TO DO:
Repeat the listing word for word. No pictures belong in the copy.
-- Begin MATERIAL --
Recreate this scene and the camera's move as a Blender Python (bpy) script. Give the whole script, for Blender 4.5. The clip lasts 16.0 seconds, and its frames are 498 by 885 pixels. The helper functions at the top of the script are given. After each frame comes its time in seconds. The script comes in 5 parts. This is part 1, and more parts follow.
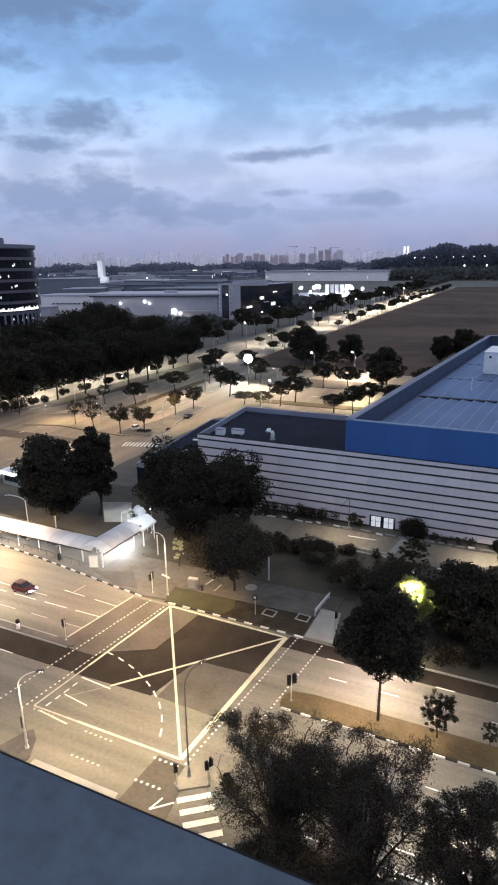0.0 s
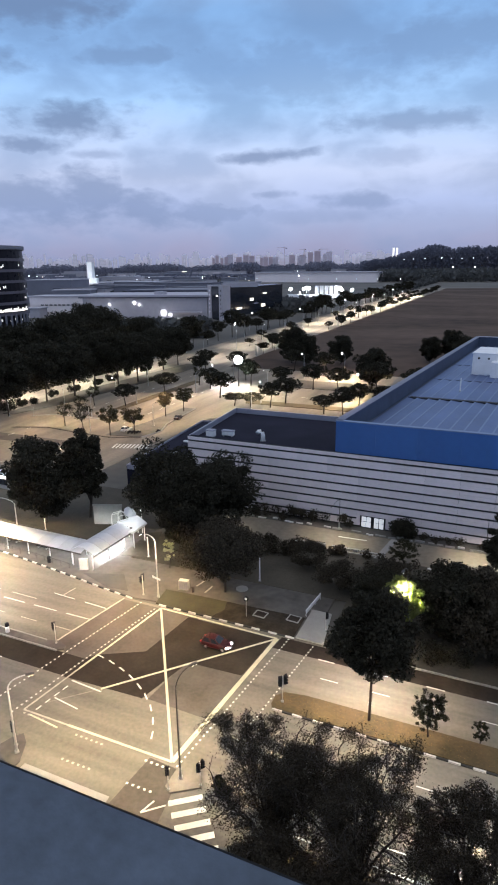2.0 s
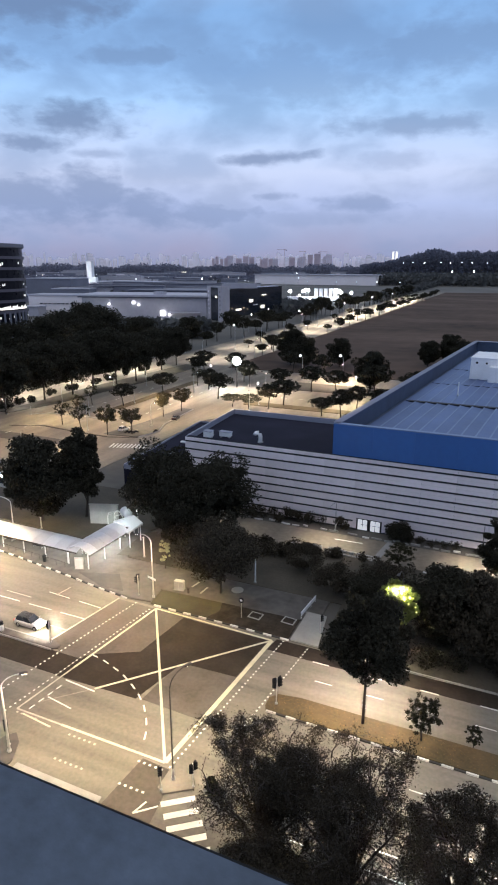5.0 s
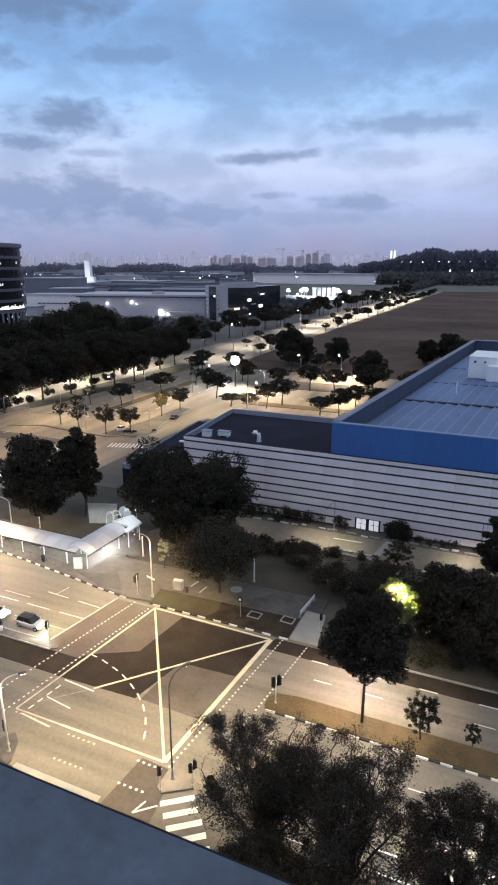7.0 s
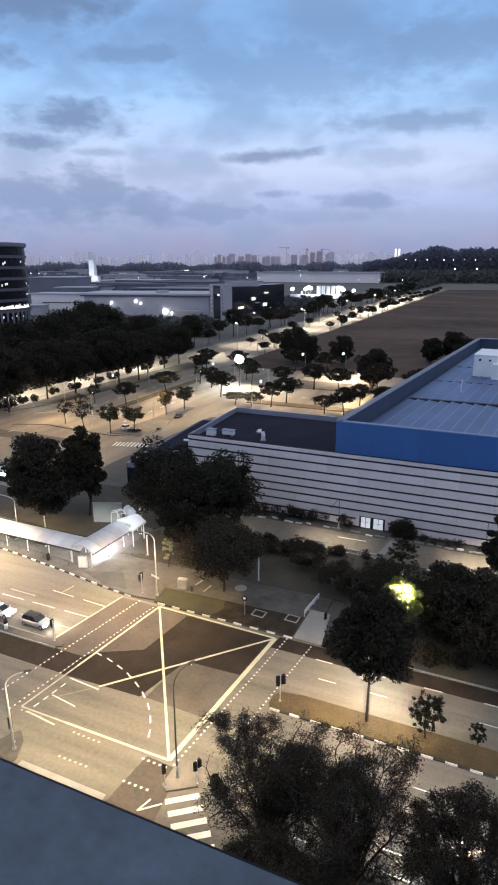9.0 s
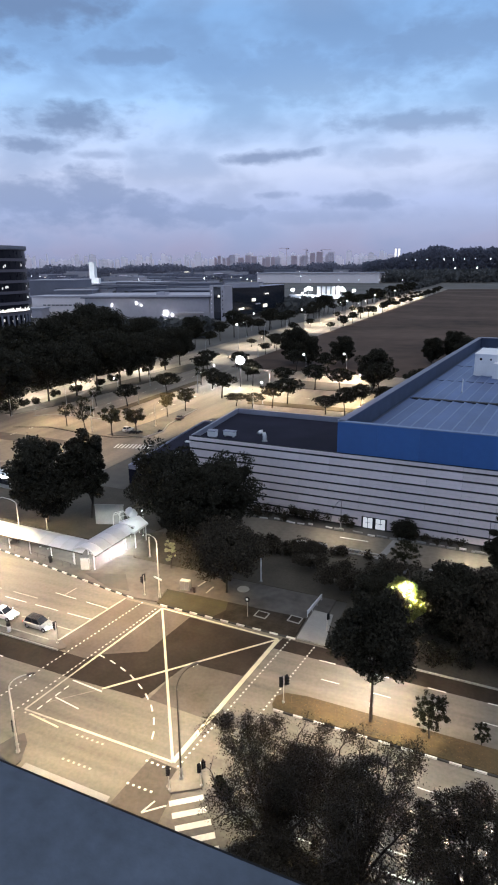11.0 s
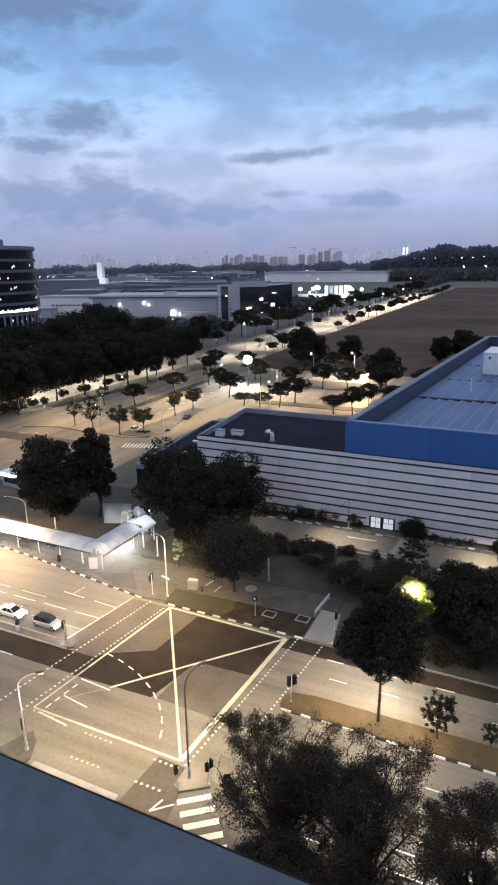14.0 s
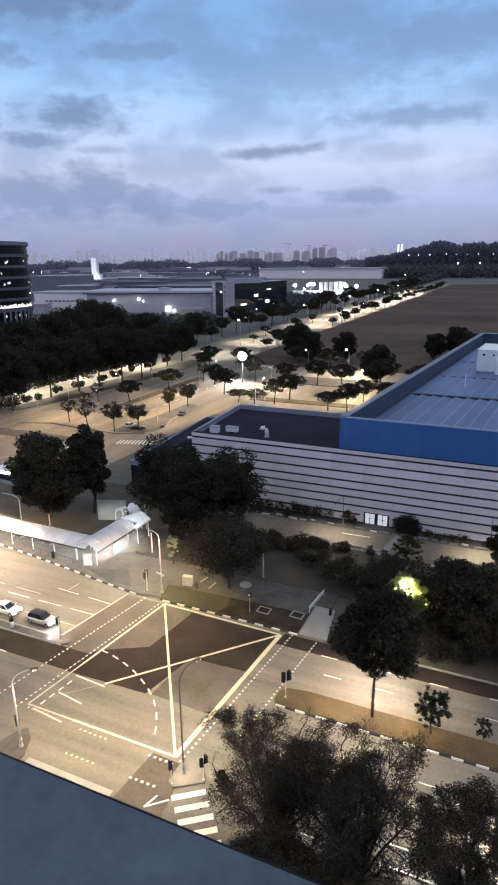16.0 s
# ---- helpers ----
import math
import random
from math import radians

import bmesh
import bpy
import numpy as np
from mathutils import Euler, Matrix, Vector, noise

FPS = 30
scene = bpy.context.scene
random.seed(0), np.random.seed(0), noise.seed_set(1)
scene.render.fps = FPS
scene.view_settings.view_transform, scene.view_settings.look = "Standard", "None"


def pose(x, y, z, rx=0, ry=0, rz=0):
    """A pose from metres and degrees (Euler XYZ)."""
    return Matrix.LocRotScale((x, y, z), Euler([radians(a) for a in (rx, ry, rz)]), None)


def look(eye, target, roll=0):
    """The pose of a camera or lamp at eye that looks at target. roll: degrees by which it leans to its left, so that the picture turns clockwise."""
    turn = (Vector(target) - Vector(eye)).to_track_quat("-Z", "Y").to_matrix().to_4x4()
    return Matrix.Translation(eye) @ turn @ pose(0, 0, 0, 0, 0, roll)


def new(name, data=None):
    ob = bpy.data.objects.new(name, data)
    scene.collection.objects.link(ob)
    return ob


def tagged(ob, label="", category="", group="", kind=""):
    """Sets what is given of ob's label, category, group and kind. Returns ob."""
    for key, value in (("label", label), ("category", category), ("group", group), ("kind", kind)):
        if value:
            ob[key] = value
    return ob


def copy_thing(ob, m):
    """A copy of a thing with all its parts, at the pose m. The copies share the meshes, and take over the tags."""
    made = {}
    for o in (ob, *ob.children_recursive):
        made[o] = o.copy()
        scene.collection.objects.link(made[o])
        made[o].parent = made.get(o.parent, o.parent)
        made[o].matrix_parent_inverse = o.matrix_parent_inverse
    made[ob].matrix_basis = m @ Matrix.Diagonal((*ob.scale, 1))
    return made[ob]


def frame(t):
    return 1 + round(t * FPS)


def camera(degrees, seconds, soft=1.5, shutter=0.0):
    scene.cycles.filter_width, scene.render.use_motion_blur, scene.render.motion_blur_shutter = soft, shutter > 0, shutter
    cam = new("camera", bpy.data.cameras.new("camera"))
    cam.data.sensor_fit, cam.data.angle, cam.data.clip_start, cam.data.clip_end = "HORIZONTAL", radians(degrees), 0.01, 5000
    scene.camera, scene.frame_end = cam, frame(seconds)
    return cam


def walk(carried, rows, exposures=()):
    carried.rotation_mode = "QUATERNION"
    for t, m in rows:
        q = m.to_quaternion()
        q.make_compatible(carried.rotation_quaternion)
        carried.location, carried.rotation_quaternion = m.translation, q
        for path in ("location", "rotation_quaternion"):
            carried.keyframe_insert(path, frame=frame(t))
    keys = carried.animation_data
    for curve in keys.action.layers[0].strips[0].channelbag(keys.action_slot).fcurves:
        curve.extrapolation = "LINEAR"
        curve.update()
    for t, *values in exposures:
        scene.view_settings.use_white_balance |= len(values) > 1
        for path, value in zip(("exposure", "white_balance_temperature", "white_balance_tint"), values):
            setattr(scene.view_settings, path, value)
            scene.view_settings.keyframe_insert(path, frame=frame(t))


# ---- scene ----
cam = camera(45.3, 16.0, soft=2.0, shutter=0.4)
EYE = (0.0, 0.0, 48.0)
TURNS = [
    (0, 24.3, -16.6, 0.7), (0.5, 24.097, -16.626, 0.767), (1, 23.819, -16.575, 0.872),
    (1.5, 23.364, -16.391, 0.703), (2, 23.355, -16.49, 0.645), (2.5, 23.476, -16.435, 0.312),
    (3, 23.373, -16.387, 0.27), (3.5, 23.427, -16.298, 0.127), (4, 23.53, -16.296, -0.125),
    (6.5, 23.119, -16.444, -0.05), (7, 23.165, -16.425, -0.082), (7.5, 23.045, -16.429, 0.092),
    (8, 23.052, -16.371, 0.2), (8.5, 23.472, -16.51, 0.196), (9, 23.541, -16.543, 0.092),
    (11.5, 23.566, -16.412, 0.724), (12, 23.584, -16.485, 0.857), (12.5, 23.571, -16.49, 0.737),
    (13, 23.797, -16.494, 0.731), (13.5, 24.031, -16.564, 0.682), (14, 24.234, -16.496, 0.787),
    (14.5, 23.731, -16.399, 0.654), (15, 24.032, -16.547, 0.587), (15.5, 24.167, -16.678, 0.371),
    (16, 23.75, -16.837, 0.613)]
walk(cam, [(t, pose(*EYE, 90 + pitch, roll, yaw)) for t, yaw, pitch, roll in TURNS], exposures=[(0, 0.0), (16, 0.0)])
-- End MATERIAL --
TASK SOLUTION:
Recreate this scene and the camera's move as a Blender Python (bpy) script. Give the whole script, for Blender 4.5. The clip lasts 16.0 seconds, and its frames are 498 by 885 pixels. The helper functions at the top of the script are given. After each frame comes its time in seconds. The script comes in 5 parts. This is part 1, and more parts follow.
0.0 s
2.0 s
5.0 s
7.0 s
9.0 s
11.0 s
14.0 s
16.0 s
# ---- helpers ----
import math
import random
from math import radians

import bmesh
import bpy
import numpy as np
from mathutils import Euler, Matrix, Vector, noise

FPS = 30
scene = bpy.context.scene
random.seed(0), np.random.seed(0), noise.seed_set(1)
scene.render.fps = FPS
scene.view_settings.view_transform, scene.view_settings.look = "Standard", "None"


def pose(x, y, z, rx=0, ry=0, rz=0):
    """A pose from metres and degrees (Euler XYZ)."""
    return Matrix.LocRotScale((x, y, z), Euler([radians(a) for a in (rx, ry, rz)]), None)


def look(eye, target, roll=0):
    """The pose of a camera or lamp at eye that looks at target. roll: degrees by which it leans to its left, so that the picture turns clockwise."""
    turn = (Vector(target) - Vector(eye)).to_track_quat("-Z", "Y").to_matrix().to_4x4()
    return Matrix.Translation(eye) @ turn @ pose(0, 0, 0, 0, 0, roll)


def new(name, data=None):
    ob = bpy.data.objects.new(name, data)
    scene.collection.objects.link(ob)
    return ob


def tagged(ob, label="", category="", group="", kind=""):
    """Sets what is given of ob's label, category, group and kind. Returns ob."""
    for key, value in (("label", label), ("category", category), ("group", group), ("kind", kind)):
        if value:
            ob[key] = value
    return ob


def copy_thing(ob, m):
    """A copy of a thing with all its parts, at the pose m. The copies share the meshes, and take over the tags."""
    made = {}
    for o in (ob, *ob.children_recursive):
        made[o] = o.copy()
        scene.collection.objects.link(made[o])
        made[o].parent = made.get(o.parent, o.parent)
        made[o].matrix_parent_inverse = o.matrix_parent_inverse
    made[ob].matrix_basis = m @ Matrix.Diagonal((*ob.scale, 1))
    return made[ob]


def frame(t):
    return 1 + round(t * FPS)


def camera(degrees, seconds, soft=1.5, shutter=0.0):
    scene.cycles.filter_width, scene.render.use_motion_blur, scene.render.motion_blur_shutter = soft, shutter > 0, shutter
    cam = new("camera", bpy.data.cameras.new("camera"))
    cam.data.sensor_fit, cam.data.angle, cam.data.clip_start, cam.data.clip_end = "HORIZONTAL", radians(degrees), 0.01, 5000
    scene.camera, scene.frame_end = cam, frame(seconds)
    return cam


def walk(carried, rows, exposures=()):
    carried.rotation_mode = "QUATERNION"
    for t, m in rows:
        q = m.to_quaternion()
        q.make_compatible(carried.rotation_quaternion)
        carried.location, carried.rotation_quaternion = m.translation, q
        for path in ("location", "rotation_quaternion"):
            carried.keyframe_insert(path, frame=frame(t))
    keys = carried.animation_data
    for curve in keys.action.layers[0].strips[0].channelbag(keys.action_slot).fcurves:
        curve.extrapolation = "LINEAR"
        curve.update()
    for t, *values in exposures:
        scene.view_settings.use_white_balance |= len(values) > 1
        for path, value in zip(("exposure", "white_balance_temperature", "white_balance_tint"), values):
            setattr(scene.view_settings, path, value)
            scene.view_settings.keyframe_insert(path, frame=frame(t))


# ---- scene ----
cam = camera(45.3, 16.0, soft=2.0, shutter=0.4)
EYE = (0.0, 0.0, 48.0)
TURNS = [
    (0, 24.3, -16.6, 0.7), (0.5, 24.097, -16.626, 0.767), (1, 23.819, -16.575, 0.872),
    (1.5, 23.364, -16.391, 0.703), (2, 23.355, -16.49, 0.645), (2.5, 23.476, -16.435, 0.312),
    (3, 23.373, -16.387, 0.27), (3.5, 23.427, -16.298, 0.127), (4, 23.53, -16.296, -0.125),
    (6.5, 23.119, -16.444, -0.05), (7, 23.165, -16.425, -0.082), (7.5, 23.045, -16.429, 0.092),
    (8, 23.052, -16.371, 0.2), (8.5, 23.472, -16.51, 0.196), (9, 23.541, -16.543, 0.092),
    (11.5, 23.566, -16.412, 0.724), (12, 23.584, -16.485, 0.857), (12.5, 23.571, -16.49, 0.737),
    (13, 23.797, -16.494, 0.731), (13.5, 24.031, -16.564, 0.682), (14, 24.234, -16.496, 0.787),
    (14.5, 23.731, -16.399, 0.654), (15, 24.032, -16.547, 0.587), (15.5, 24.167, -16.678, 0.371),
    (16, 23.75, -16.837, 0.613)]
walk(cam, [(t, pose(*EYE, 90 + pitch, roll, yaw)) for t, yaw, pitch, roll in TURNS], exposures=[(0, 0.0), (16, 0.0)])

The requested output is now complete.